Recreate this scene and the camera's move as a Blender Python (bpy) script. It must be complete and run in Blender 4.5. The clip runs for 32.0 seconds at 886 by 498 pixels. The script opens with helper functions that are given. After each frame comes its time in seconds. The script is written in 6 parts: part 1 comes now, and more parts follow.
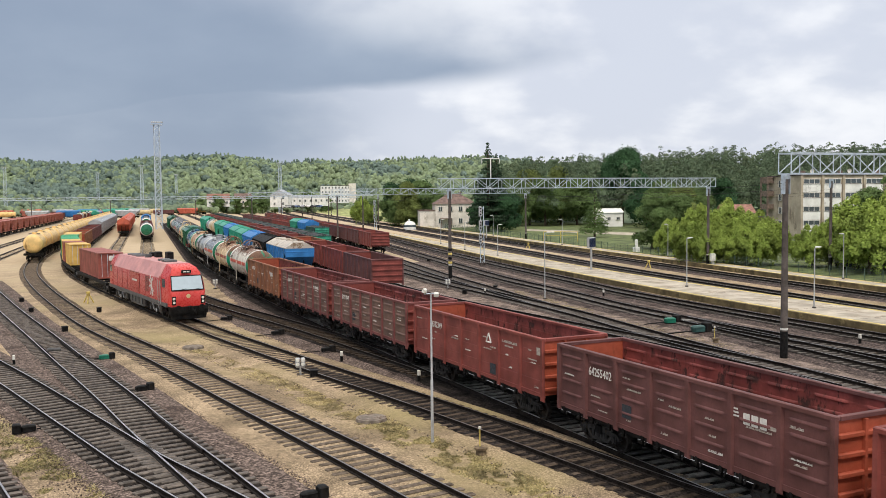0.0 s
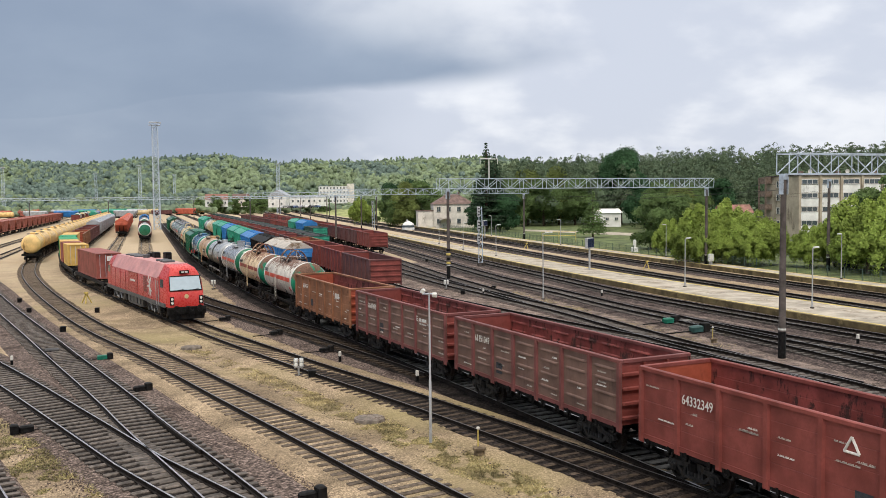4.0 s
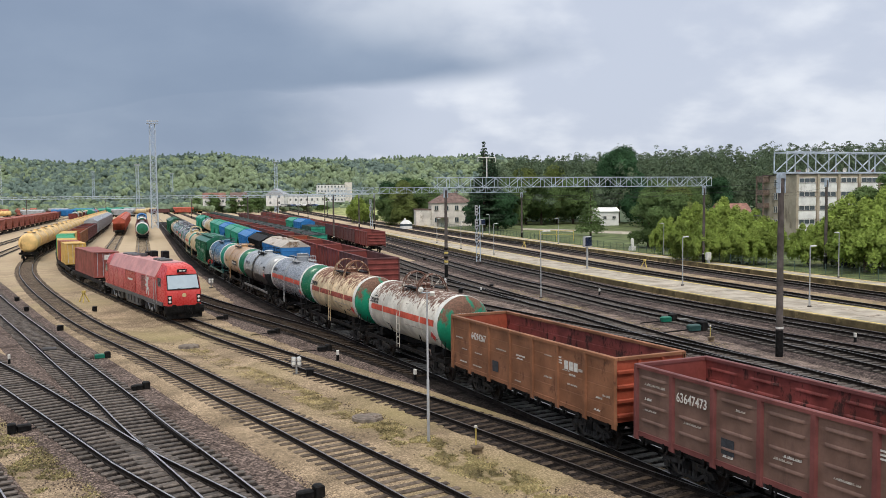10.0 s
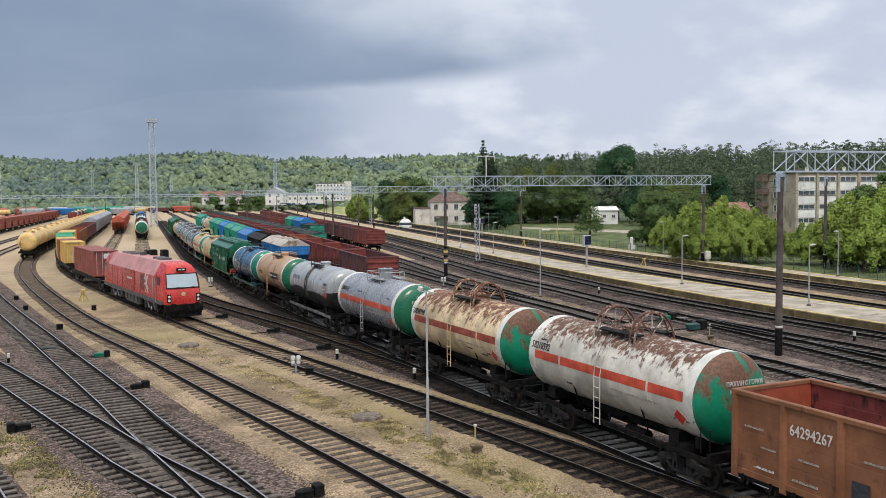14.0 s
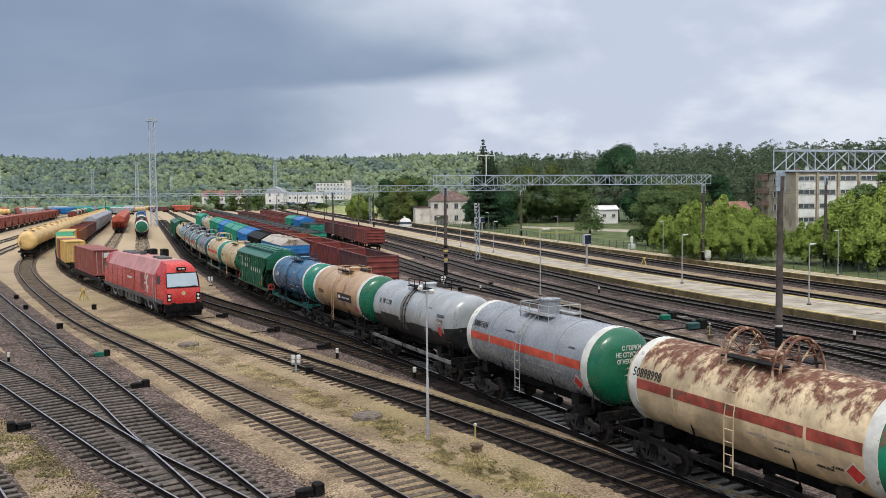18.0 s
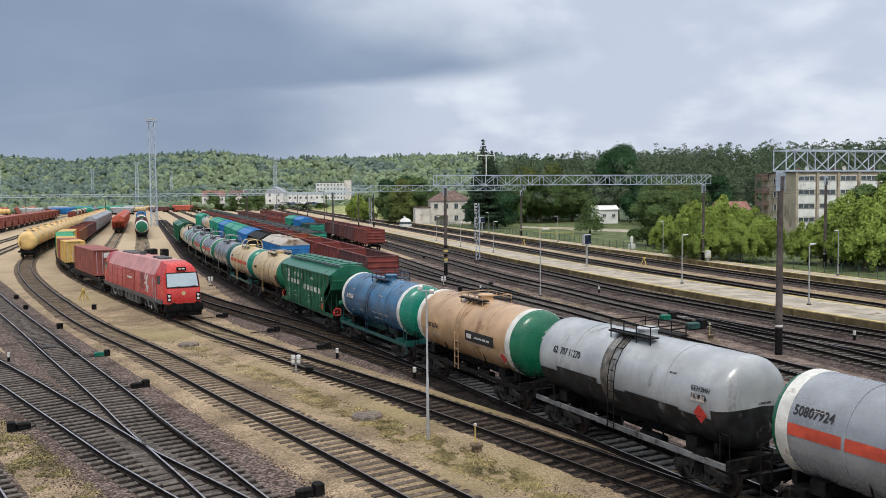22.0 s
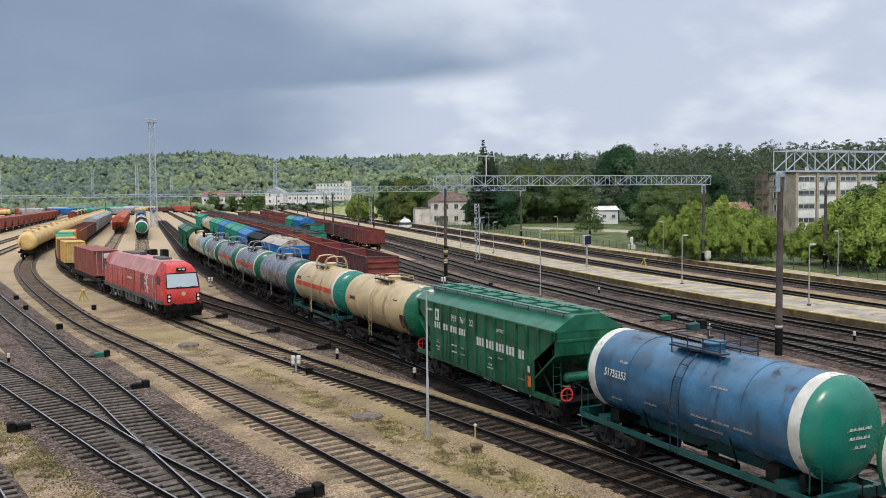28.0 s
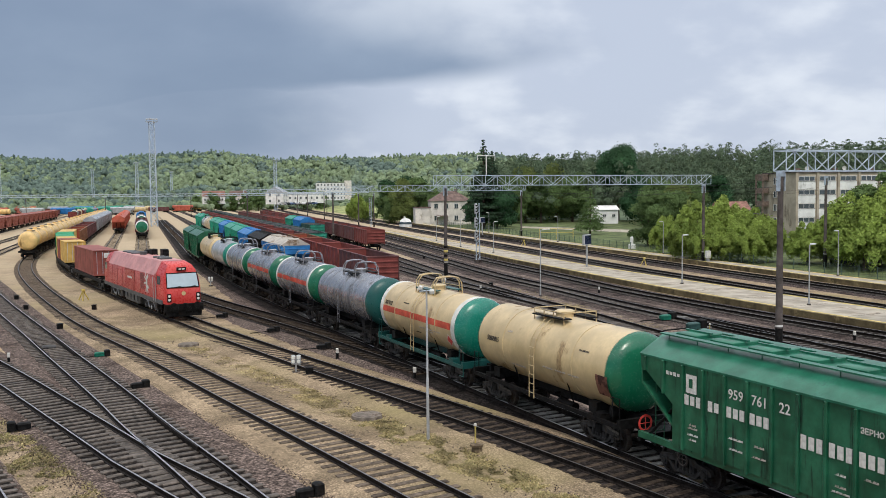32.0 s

....

Your task is to repeat the data above exactly while excluding the pictures.

Recreate this scene and the camera's move as a Blender Python (bpy) script. It must be complete and run in Blender 4.5. The clip runs for 32.0 seconds at 886 by 498 pixels. The script opens with helper functions that are given. After each frame comes its time in seconds. The script is written in 6 parts: part 1 comes now, and more parts follow.
0.0 s
4.0 s
10.0 s
14.0 s
18.0 s
22.0 s
28.0 s
32.0 s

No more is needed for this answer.